━━━━━ Data shown

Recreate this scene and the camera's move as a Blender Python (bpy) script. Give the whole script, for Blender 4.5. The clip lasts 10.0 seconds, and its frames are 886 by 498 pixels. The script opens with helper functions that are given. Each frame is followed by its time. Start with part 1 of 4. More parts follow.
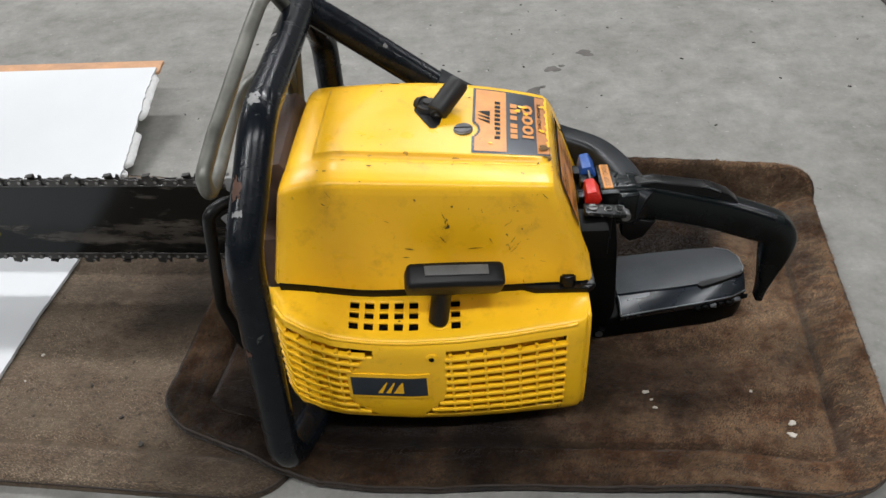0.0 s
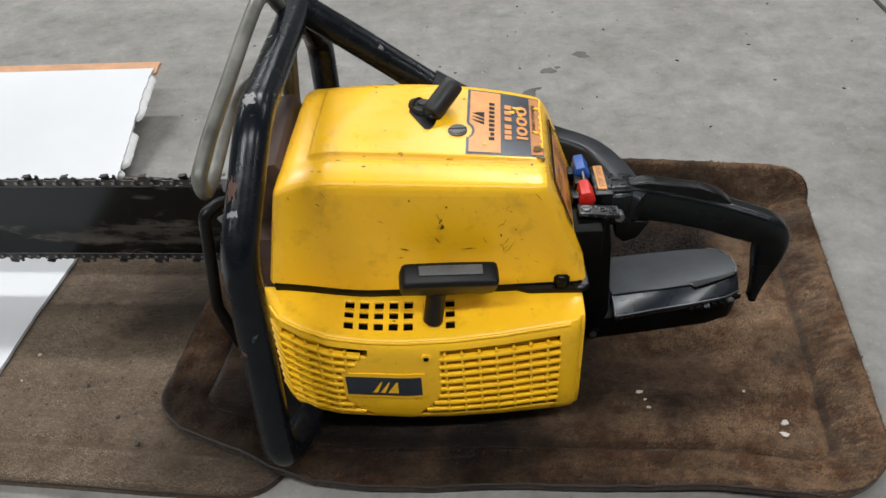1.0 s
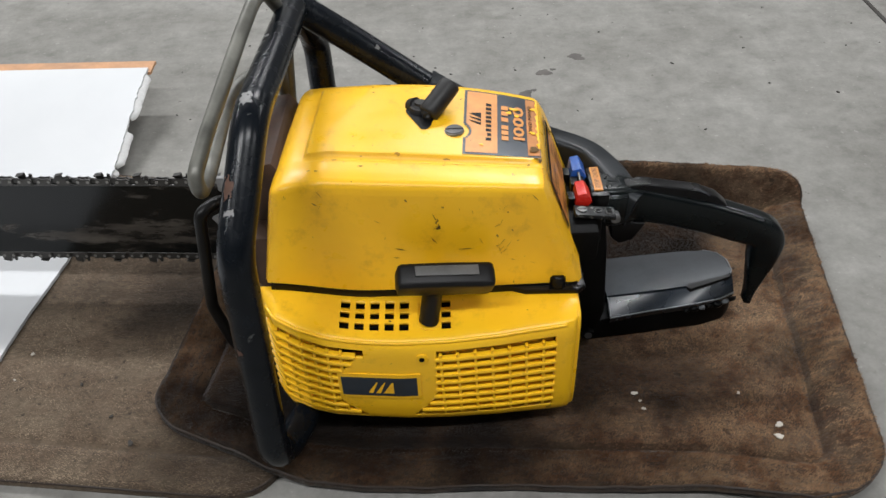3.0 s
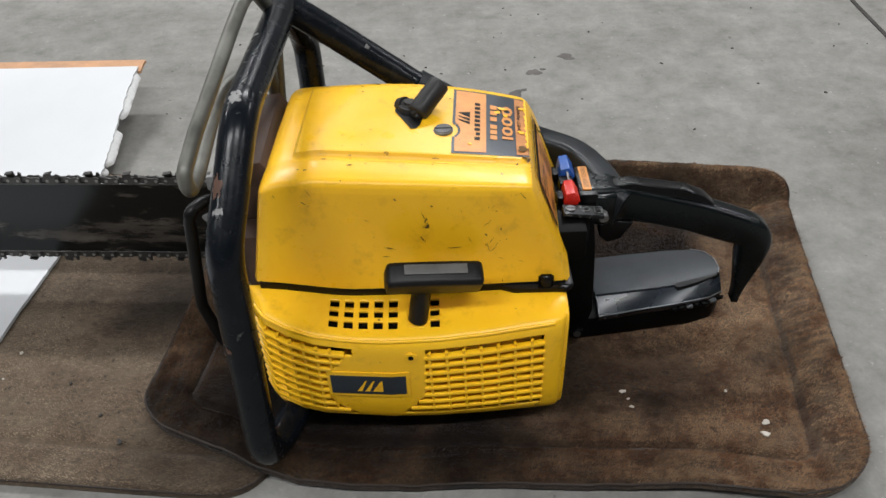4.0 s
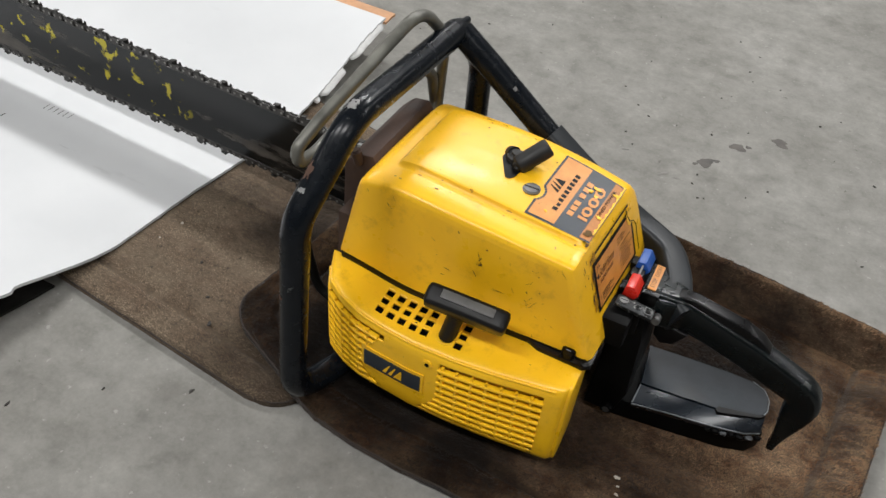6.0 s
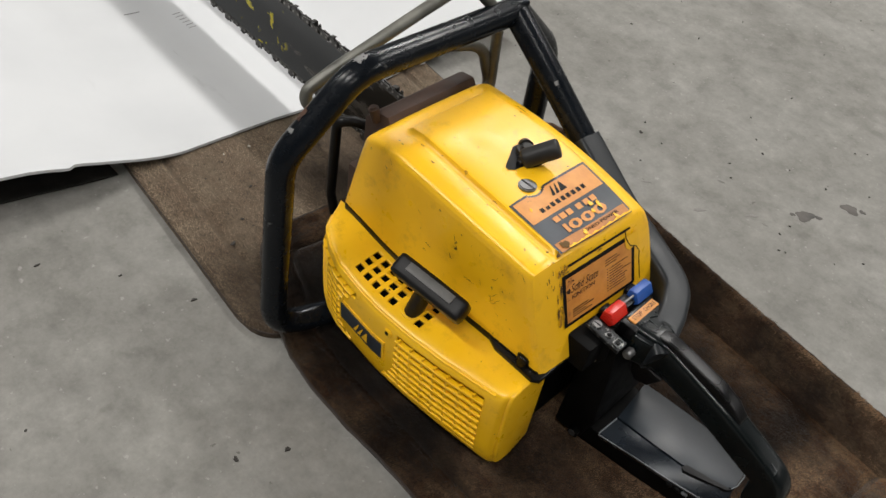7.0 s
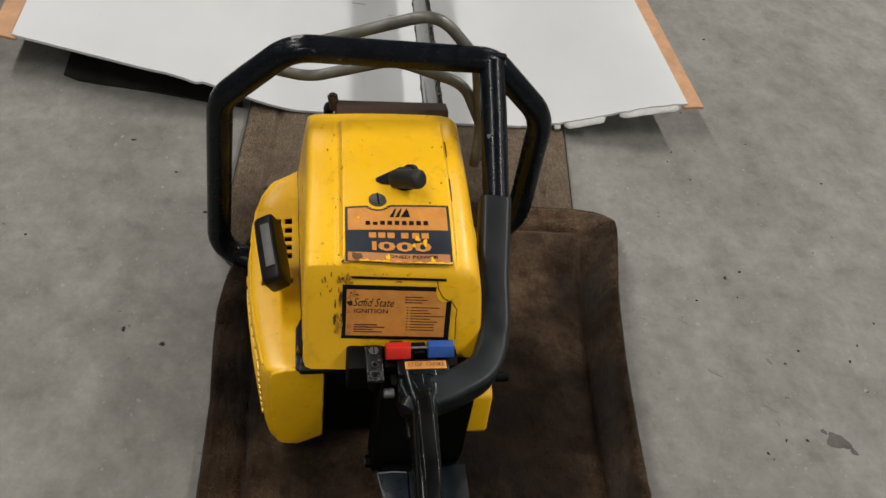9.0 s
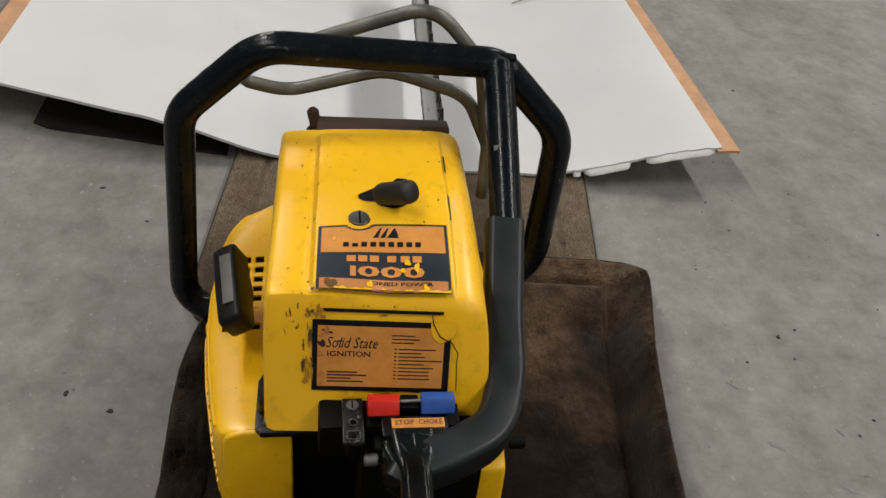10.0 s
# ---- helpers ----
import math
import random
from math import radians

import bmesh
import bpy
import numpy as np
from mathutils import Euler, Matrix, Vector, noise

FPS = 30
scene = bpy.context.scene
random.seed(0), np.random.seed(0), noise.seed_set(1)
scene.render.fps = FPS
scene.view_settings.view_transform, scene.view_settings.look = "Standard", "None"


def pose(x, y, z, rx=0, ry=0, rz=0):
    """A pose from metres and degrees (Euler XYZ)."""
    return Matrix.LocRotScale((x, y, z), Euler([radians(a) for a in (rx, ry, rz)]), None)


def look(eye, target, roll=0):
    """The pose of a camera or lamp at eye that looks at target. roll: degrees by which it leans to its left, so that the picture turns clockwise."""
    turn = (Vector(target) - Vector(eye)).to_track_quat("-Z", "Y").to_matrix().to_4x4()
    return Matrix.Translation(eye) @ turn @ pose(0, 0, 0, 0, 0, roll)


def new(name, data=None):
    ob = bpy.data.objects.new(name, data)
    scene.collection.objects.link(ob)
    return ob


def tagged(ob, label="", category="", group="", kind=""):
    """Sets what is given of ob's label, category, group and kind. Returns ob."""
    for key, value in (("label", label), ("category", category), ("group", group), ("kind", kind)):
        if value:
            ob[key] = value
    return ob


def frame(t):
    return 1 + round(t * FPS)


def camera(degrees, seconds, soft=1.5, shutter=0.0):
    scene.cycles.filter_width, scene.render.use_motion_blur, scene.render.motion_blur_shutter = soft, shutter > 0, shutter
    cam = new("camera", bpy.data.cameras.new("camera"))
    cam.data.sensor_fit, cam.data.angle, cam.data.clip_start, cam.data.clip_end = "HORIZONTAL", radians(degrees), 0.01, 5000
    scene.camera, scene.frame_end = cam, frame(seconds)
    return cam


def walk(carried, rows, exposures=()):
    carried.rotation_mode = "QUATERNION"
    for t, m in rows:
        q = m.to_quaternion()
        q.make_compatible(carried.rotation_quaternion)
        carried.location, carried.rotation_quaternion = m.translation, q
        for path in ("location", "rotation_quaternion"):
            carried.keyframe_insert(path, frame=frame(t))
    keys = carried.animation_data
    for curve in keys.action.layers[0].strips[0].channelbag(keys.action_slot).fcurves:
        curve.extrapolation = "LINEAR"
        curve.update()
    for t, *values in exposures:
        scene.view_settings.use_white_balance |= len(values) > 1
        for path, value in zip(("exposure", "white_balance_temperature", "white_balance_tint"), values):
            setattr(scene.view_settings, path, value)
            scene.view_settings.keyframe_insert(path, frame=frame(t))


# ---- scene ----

━━━━━━━━━━

- Set problem:
Report all lines of the data that include the word "from".

- Correct output:
from math import radians
from mathutils import Euler, Matrix, Vector, noise
    """A pose from metres and degrees (Euler XYZ)."""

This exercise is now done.